Celebrating women in conservation: Vanessa Cárdenas

Vanessa Cardenas

“Helping build a conservationist movement that is inclusive of the US Latino community is a priority for me, our work on Climatico aims to do that and I look forward to the day when the Pan-American Latino family work hand in hand on a regional agenda to face climate change.”

Vanessa Cárdenas
Director, Latino outreach

What I do for nature

I work with national and local Latino organizations and leaders to create the space and dialogue for action around climate change between US Latinos and their countries of origin as part of WWF’s Climático. Today’s climate impacts are serious, but there is still time to avoid the most severe dangers ahead. By preparing local communities, helping ecosystems adapt to rapid change, and reducing the pollution from dirty energy and unsustainable forest and food systems we can build a better future for all.

Why I do it

My best childhood memories are spending time outdoors. By US standards we were poor, but we were rich in nature. I spent countless hours atop a fig tree in my grandma’s yard, balancing on its vigorous branches to pluck the velvety fruit. Once I had my fill, I exchanged them with plumbs or apples from my neighbor’s yard. When not eating fruit, I was taking rhinoceros beetles off our corn plants or collecting roses from the yard. Walking to school meant crisscrossing lettuce, onions and potato fields and jumping over creeks lined with calla lily flowers.

Years later I found myself living in a suburb of Washington, DC. The apartment complex where my immigrant family lived included rows and rows of buildings which looked exactly the same, surrounded by concrete parking lots. The few trees around were not for climbing; the patches of green grass had warning signs to keep off them; and the most succulent fruits were usually found at grocery stores we couldn’t afford.

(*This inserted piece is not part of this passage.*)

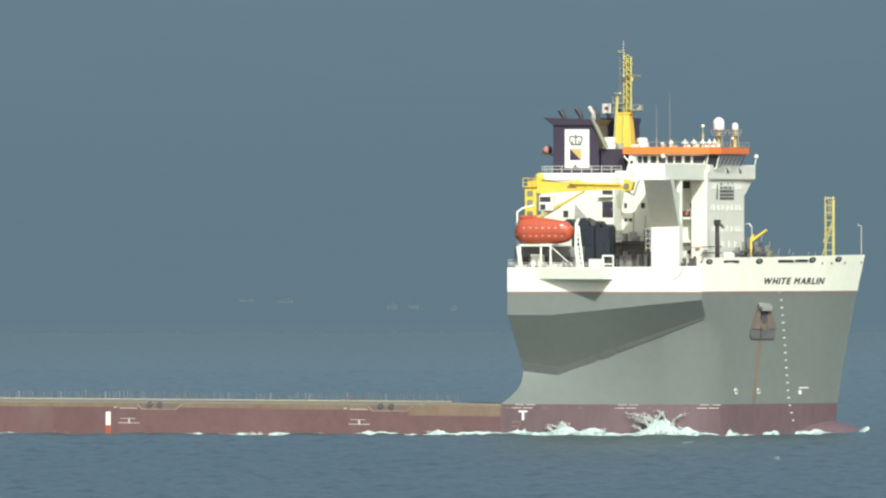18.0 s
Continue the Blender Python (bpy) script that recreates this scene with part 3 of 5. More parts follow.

What does that have to do with my work today? Nowadays nature and its bounty have become a privilege for some while others are being displaced, getting sick, and losing jobs due to environmental degradation and contamination. And this is happening not just in developing countries, but also here in the US. For example, Hispanic children are 40 percent more likely to die from asthma than non-Hispanic whites due to living in highly polluted cities.

That is why my work with WWF’s Climatico project is so important to me. Activating Latino communities in the US to influence environmental policy to improve their livelihoods in the US and in their countries of origin is paramount.

US Latinos, by virtue of their deep connections to the land and their countries of origin understand the threats we face as our natural resources are depleted globally. I am thankful for the childhood that I had. While I did not possess material things, I was able to grow healthy and free. Every kid deserves the same, regardless of where they live.